There are also many memorial days in August which are dedicated to quite serious causes.
- August 1st: World Lung Cancer Day
- August 9th: International Day of the World’s Indigenous People
- August 21st: International Day of Remembrance and Tribute to the Victims of Terrorism
- August 22nd: International Day Commemorating the Victims Acts of Violence Based on Religious Belief
- August 23rd: International Day for the Remembrance of the Slave Trade and its Abolition
- August 29th: International Day against Nuclear Tests
- August 30th: International Day of the Victims of Enforced Disappearance
- August 31st: International Overdose Awareness Day
At this point I want to return to the quote with which I began: “Through nonprofits, awareness, research, and aid reach the people who need it most. Nonprofits also generate tremendous benefits to their surrounding communities and the broader world.” I believe part of this statement aptly describes some of TIRF’s efforts. We try to raise awareness of language education issues and support research. We believe we are having a benefit in the broader world. In order to continue our mission, we work diligently to keep costs down and maximize our efficiency.

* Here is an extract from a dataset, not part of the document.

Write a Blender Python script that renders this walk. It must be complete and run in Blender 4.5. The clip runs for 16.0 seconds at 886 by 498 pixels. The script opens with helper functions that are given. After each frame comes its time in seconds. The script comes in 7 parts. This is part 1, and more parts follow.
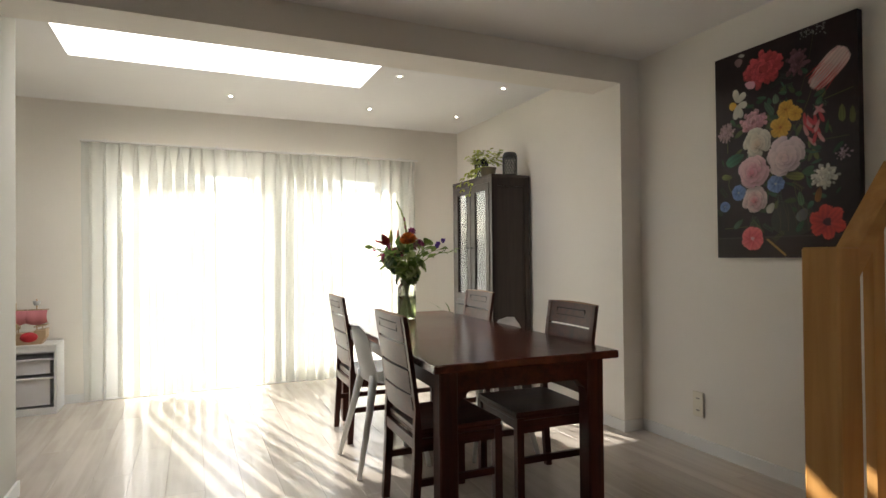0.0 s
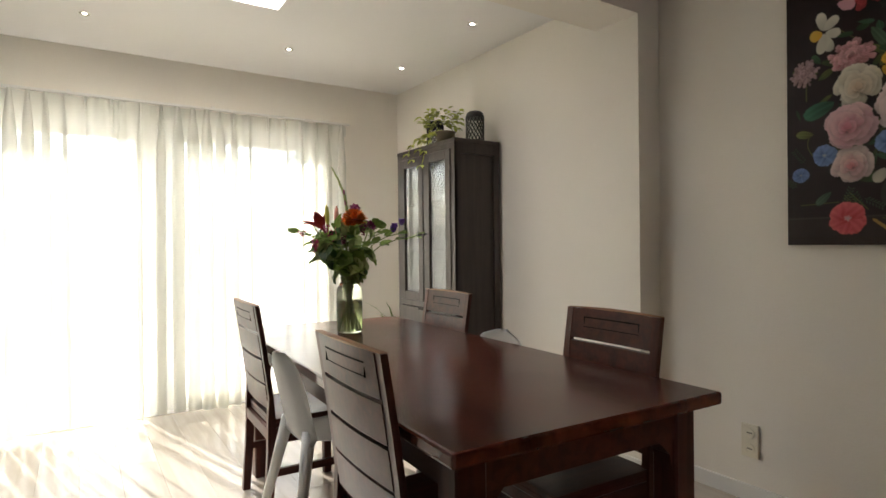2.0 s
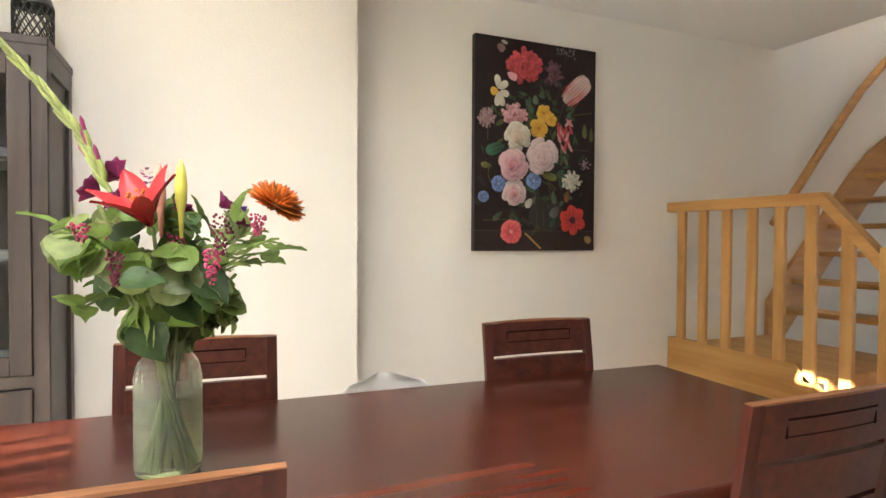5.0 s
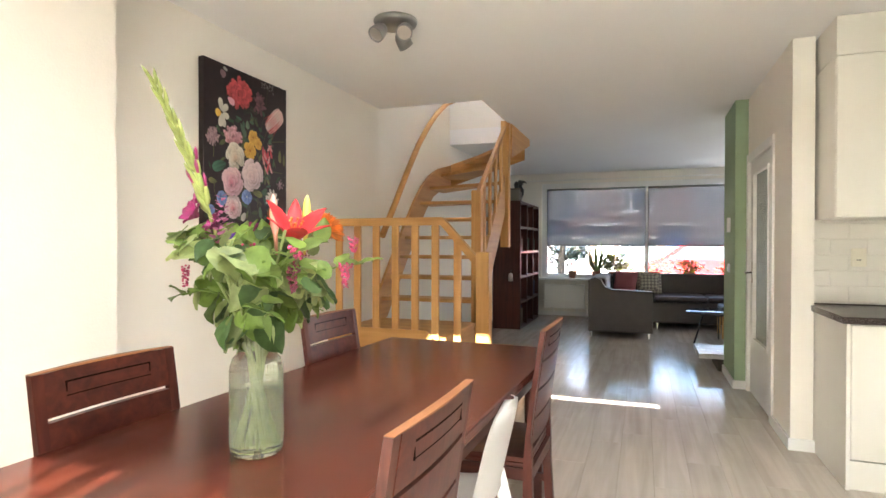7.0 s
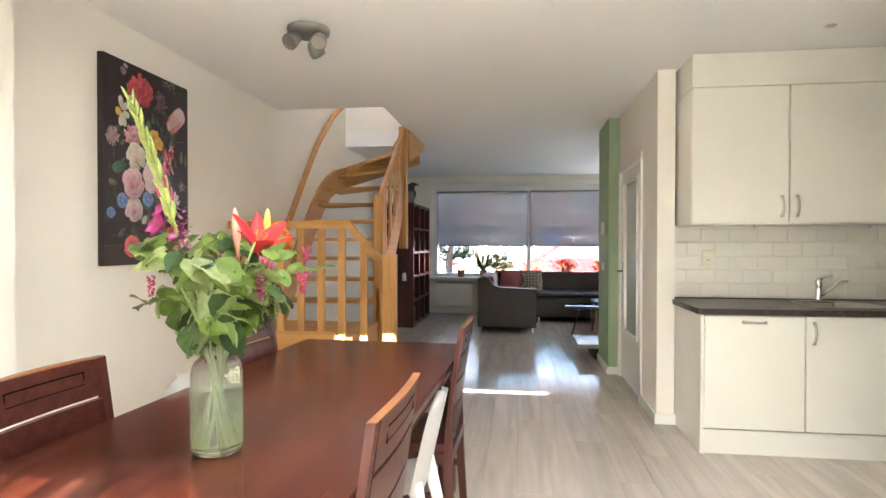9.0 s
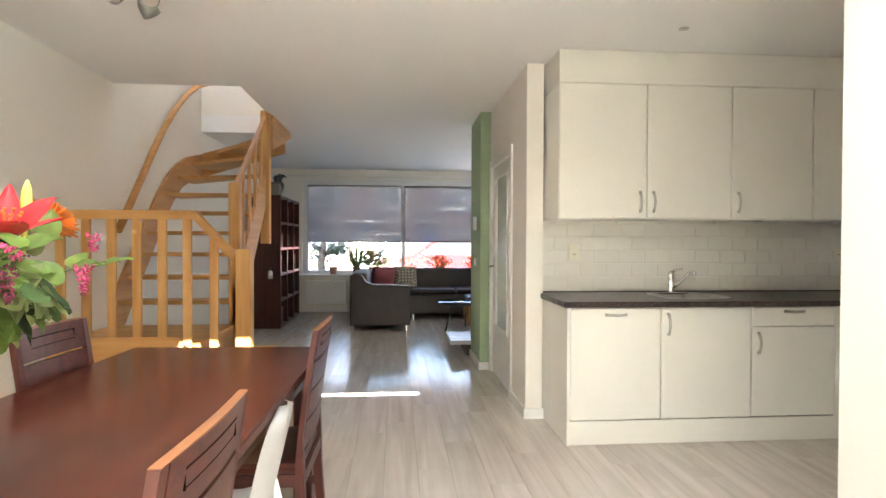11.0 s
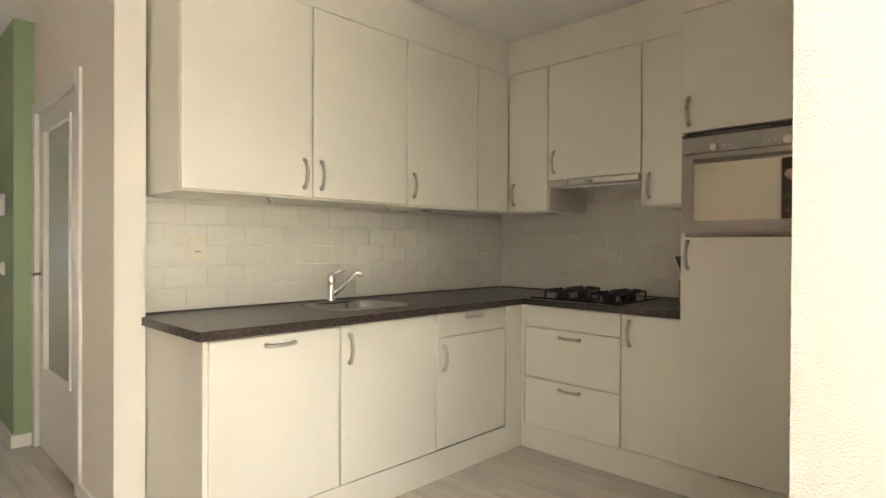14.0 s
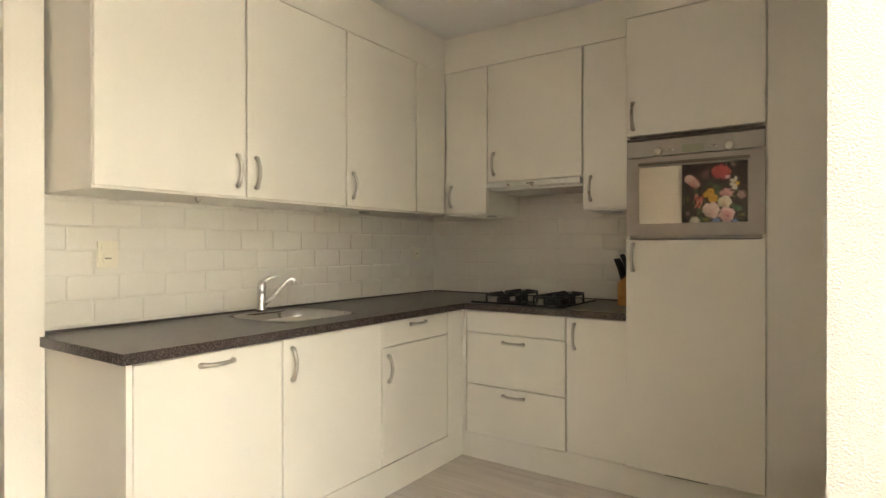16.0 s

Here is what one long-term TIRF supporter had to say about TIRF’s strategy:
“I have so many requests for money, some from organizations I have donated to and others from some I had never heard of. I also stop giving to organizations …which send out literally hundreds of glossy requests for more money after one donates. [One organization] wasted so much on asking for more money that I sent them a letter saying that, although I support them, they had spent so much more than my donation on trying to get me to give more, that I thought my donations were an overall loss to them.”
This person added that she’s “so glad TIRF doesn’t do glossy brochures!” To this point, we do as many things as we can think of to save money and make sure donations do serve the Foundation’s goals. For instance, the Trustees are never paid. Their service is purely voluntary. (In fact, they are expected to donate to TIRF.) When we have face-to-face meetings, the Trustees are not even reimbursed for any travel or lodging expenses. We provide them with one dinner and one lunch – other than that, their service to the Foundation is free.
Other specific cost-cutting measures are that we seldom use photocopies or send information via paper mail. Six years ago, we stopped sending paper donor acknowledgement letters to those who give to TIRF, which helped to save not only paper and envelopes but also the cost of a stamp. These letters are now sent electronically. Meeting and event space has been donated to us by TESOL, the Center for Applied Linguistics, the Middlebury Institute of International Studies at Monterey, and other organizations in the past. All the authors and editors of the books in the TIRF-Routledge series agree to forego honoraria/royalties so that any profit realized through the sale of the volume can go toward advancing the Foundation’s programs.
I could continue to list the many ways in which we maximize our donors’ funds, but I’ll stop here and finish with a request for your help. TIRF’s year-end fundraiser will be commencing later this fall. Along with TIRF’s Board members, I hope you will consider supporting a cause that affects all of us worldwide. Language education, including English language education, has a profound effect on individuals, their ability to communicate with others, their ability to empathize with others through a deeper understanding, their upward social mobility, and so much more. Via our programs and operations, our nonprofit organization – TIRF – is helping others, and with your assistance, we can continue to have a great impact on the world.